• _Provided records_
┄┄┄┄┄┄┄┄┄┄
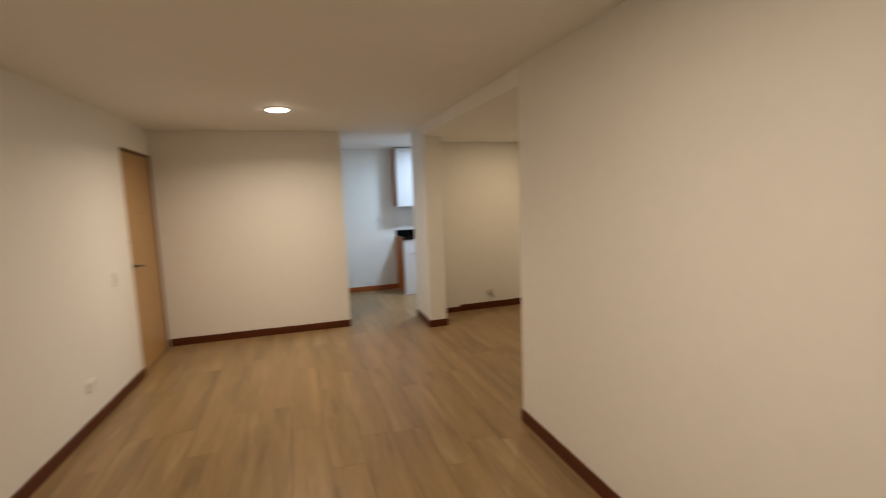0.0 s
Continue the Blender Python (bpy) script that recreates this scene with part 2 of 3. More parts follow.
┄┄┄┄┄┄┄┄┄┄
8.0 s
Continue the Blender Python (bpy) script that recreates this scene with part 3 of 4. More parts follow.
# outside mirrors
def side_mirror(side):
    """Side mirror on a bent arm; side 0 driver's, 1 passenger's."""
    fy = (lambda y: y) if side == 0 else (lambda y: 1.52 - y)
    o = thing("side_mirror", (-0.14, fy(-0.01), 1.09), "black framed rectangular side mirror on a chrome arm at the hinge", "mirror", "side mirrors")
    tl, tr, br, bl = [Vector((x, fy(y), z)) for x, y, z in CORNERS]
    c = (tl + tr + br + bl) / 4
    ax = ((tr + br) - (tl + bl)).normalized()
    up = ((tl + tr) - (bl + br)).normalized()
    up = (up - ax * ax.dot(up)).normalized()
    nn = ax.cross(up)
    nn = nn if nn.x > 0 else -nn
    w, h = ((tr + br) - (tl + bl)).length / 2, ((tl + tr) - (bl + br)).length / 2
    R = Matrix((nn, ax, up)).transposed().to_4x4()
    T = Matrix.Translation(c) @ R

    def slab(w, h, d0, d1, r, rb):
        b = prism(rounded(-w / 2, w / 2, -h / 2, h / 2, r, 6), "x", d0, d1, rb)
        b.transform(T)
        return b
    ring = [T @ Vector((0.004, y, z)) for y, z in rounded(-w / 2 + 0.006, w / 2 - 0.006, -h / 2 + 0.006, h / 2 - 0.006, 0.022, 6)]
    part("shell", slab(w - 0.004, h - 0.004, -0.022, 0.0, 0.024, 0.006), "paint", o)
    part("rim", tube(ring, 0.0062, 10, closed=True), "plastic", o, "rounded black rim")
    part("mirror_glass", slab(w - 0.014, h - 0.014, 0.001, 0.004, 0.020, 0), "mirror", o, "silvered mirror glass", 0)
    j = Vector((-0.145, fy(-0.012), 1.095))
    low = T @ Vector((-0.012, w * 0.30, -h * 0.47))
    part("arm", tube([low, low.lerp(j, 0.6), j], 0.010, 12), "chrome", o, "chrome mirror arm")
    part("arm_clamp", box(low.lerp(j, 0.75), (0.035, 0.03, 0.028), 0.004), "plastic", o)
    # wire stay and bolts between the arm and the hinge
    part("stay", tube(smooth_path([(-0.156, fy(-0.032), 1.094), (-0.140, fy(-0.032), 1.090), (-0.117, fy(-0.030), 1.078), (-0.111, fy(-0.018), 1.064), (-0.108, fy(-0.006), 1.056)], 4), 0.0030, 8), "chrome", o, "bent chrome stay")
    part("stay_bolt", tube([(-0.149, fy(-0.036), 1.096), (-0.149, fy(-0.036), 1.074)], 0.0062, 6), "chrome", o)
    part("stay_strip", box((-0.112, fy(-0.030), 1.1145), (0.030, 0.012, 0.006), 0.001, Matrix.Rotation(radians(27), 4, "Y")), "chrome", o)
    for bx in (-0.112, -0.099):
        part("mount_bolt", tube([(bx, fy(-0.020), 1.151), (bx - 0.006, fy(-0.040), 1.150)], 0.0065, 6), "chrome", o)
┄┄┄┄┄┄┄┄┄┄
Check each line of the data above for the string "Python", then report how many lines have it, with no other words.

• _Solution for this task_
2